The judgement that convicted and sentenced the former Chairman of the then House of Representatives Ad-hoc Committee on Fuel Subsidy probe, Mr. Farouk Lawan, to five years in prison for bribery was upheld by the Supreme Court on Friday.
In a unanimous decision by a five-member panel, the apex court dismissed the appeal of the former lawmaker, who has been in prison custody since 2021, filed to challenge his conviction as lacking in merit.
Lawan had among other things, contended that he was not allowed to make a plea of allocutus, plea for leniency, by the trial court before it jailed him.
Meanwhile in its lead judgement that was prepared by Justice Inyang Okoro but read on Friday by Justice Tijjani Abubakar, the Supreme Court said it was “crystal clear that failure of the trial court to call for allocution, did not vitiate the sentence passed on the Appellant.”
A High Court of the Federal Capital Territory sitting at Apo had on June 22, 2021, sentenced the former lawmaker to seven years in prison.
Trial Justice Angela Otaluka, found the four-term lawmaker for Bagwai/Shanono Federal Constituency of Kano State, guilty of demanding an aggregate sum of $ 3million from Chairman of Zenon Petroleum and Gas Ltd, Chief Femi Otedola, to give his company a clean bill of health in the fuel subsidy probe the House of Reps initiated on 2012.

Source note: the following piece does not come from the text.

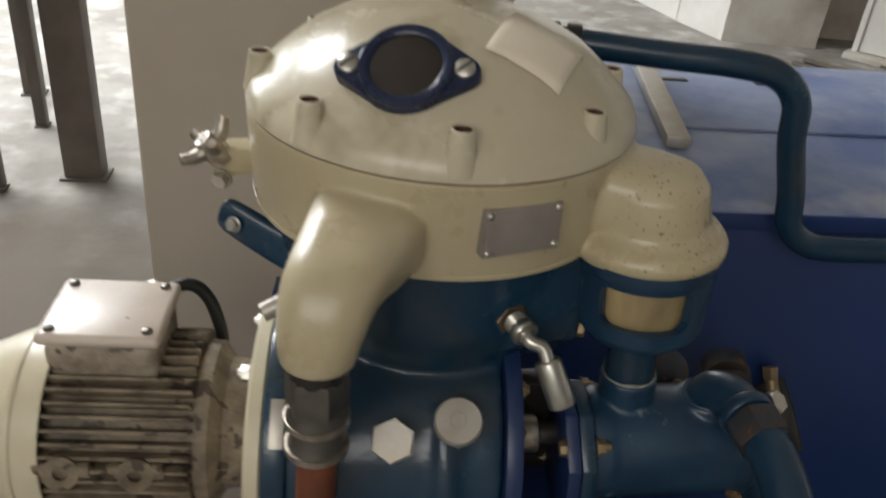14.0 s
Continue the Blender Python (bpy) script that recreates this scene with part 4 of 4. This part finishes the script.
part("fitting", tube(B(), [(-1.72, 0.16, 0.26), (-1.57, 0.10, 0.27)], 0.05, 16, False), GREASE_SHADE, rc)
part("pipe_stub", tube(B(), [(-1.48, 0.06, 0.28), (-1.38, 0.02, 0.28)], 0.014, 12, False), WOOD, rc)
part("prop", box(B(), (-1.72, 0.1, 0.19), (-1.55, 0.17, 0.23), bev=0.005), GREASE_SHADE, rc)
wire = tagged(part("floor_cable", tube(B(), [(-1.85, 0.0, 0.24), (-1.62, -0.18, 0.215), (-1.42, -0.22, 0.1), (-1.2, -0.14, 0.05), (-1.02, -0.1, 0.035), (-0.9, 0.06, 0.008)], 0.008, 8), RUBBER), "thin black cable trailing over the floor", "cable")
wire = tagged(part("floor_wire", tube(B(), [(-1.15, 0.55, 0.006), (-1.02, 0.33, 0.006), (-0.88, 0.27, 0.006), (-0.76, 0.33, 0.006), (-0.68, 0.46, 0.006)], 0.0045, 8), RUBBER), "thin dark wire lying on the floor", "wire")
bm = B()
bmesh.ops.create_icosphere(bm, subdivisions=4, radius=0.055)
for v in bm.verts:
    n1 = noise.noise(v.co * 30) + 0.5 * noise.noise(v.co * 75)
    v.co *= 1 + 0.42 * n1
    v.co.z = max(v.co.z * 0.75, -0.03)
bmesh.ops.translate(bm, verts=bm.verts, vec=(-1.08, 0.11, 0.03))
rag = tagged(part("cotton_rag", bm, RAGS), "crumpled white cotton rag on the floor", "rag")


def floor_post(x, y, w, d, h, label, turn=12):
    th = thing("steel_post", label, "post", "posts in the hall")
    m = Matrix.Translation((x, y, 0)) @ pose(0, 0, 0, 0, 0, turn)
    part("shaft", box(B(), (-w / 2, -d / 2, 0.012), (w / 2, d / 2, h), m, 0.004), POST, th)
    part("base_plate", box(B(), (-w * 0.62, -d * 0.65, 0), (w * 0.62, d * 0.65, 0.012), m, 0.002), POST, th)


floor_post(-1.53, 2.24, 0.15, 0.10, 4.2, "grey-brown steel post on a base plate", 10)
floor_post(-1.80, 2.05, 0.05, 0.05, 4.2, "thin grey steel post on a base plate")
floor_post(-1.93, 2.68, 0.05, 0.05, 4.2, "thin grey steel post on a base plate")
floor_post(-2.15, 3.05, 0.09, 0.07, 4.2, "grey-brown steel post on a base plate")
chn = thing("hoist_chain", "loose hoist chain and ropes hanging to the floor", "chain")
bm = B()
rnd = random.Random(3)
px, py = -2.45, 4.95
pts = []
for k in range(60):
    px += rnd.uniform(-0.05, 0.06)
    py += rnd.uniform(-0.07, 0.055)
    pts.append((px, py, 0.015 + rnd.uniform(0, 0.03)))
tube(bm, pts, 0.012, 6, True, 3)
part("loose_chain", bm, GREASE_SHADE, chn)
for x in (-2.62, -2.50, -2.36):
    part("hanging_rope", tube(B(), [(x, 5.2, 4.2), (x + 0.02, 5.18, 1.0), (x + 0.06, 5.05, 0.02)], 0.014, 8), GREASE_SHADE, chn)
for k in range(14):
    x, y = rnd.uniform(2.0, 3.2), rnd.uniform(3.9, 5.0)
    tagged(part("wood_strip", box(B(), (-0.22, -0.02, 0), (0.22, 0.02, 0.02), Matrix.Translation((x, y, 0.001 * k)) @ pose(0, 0, 0, 0, 0, rnd.uniform(-60, -20)), 0.003), WOOD), "offcut strip of wood on the floor", "wood strip", "offcuts by the wall")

The trial court held that the Defendant acted in breach of section 17 (1) (a), section 8(1) (a) (b) (ii), and section 23 (i) of the Corrupt practices and other Related Offences Act, 2000, and committed an offence punishable under section 8 (1) 17 (1) and 23(3) of the same Act.
The court said it was satisfied that the Independent Corrupt Practices and Other Related Offences Commission successfully established a criminal case against the Defendant and convicted him on all the three-count charges that was preferred against him.
Whereas the Defendant was handed 7 years jail term on counts 1 and 2 of the charge, the court sentenced him to 5 years on count 3.
Justice Otaluka held that the sentence would run concurrently.
Dissatisfied with the verdict, Lawan, lodged six grounds of appeal to challenge his conviction.
He argued that the ICPC failed to by way of credible evidence, establish a prima facie criminal case against him.
Therefore, he prayed the appellate court to discharge and acquit him of the bribery allegation.
In its judgement on February 24, 2022, the Abuja Division of the Court of Appeal affirmed the high court’s verdict.
However, the appellate court, in a unanimous decision by a three-man panel of Justices, reduced Lawan’s jail term from 7 to 5 years, after it discharged and acquitted him of two of the charges that led to his conviction.
The panel, which was led by the Court of Appeal President, Justice Monica Dongban-Mensem, held that the totality of evidence the Prosecution adduced in the matter, was not sufficient to prove that the former lawmaker demanded and agreed to accept $3m from Otedola.
The appellate court however upheld the case of the Prosecution that Lawan indeed received $500, 000 from the oil mogul.
Dismissing the first two counts in the charge, the appellate court sustained the last count in the charge which attracts a maximum of five years imprisonment upon conviction.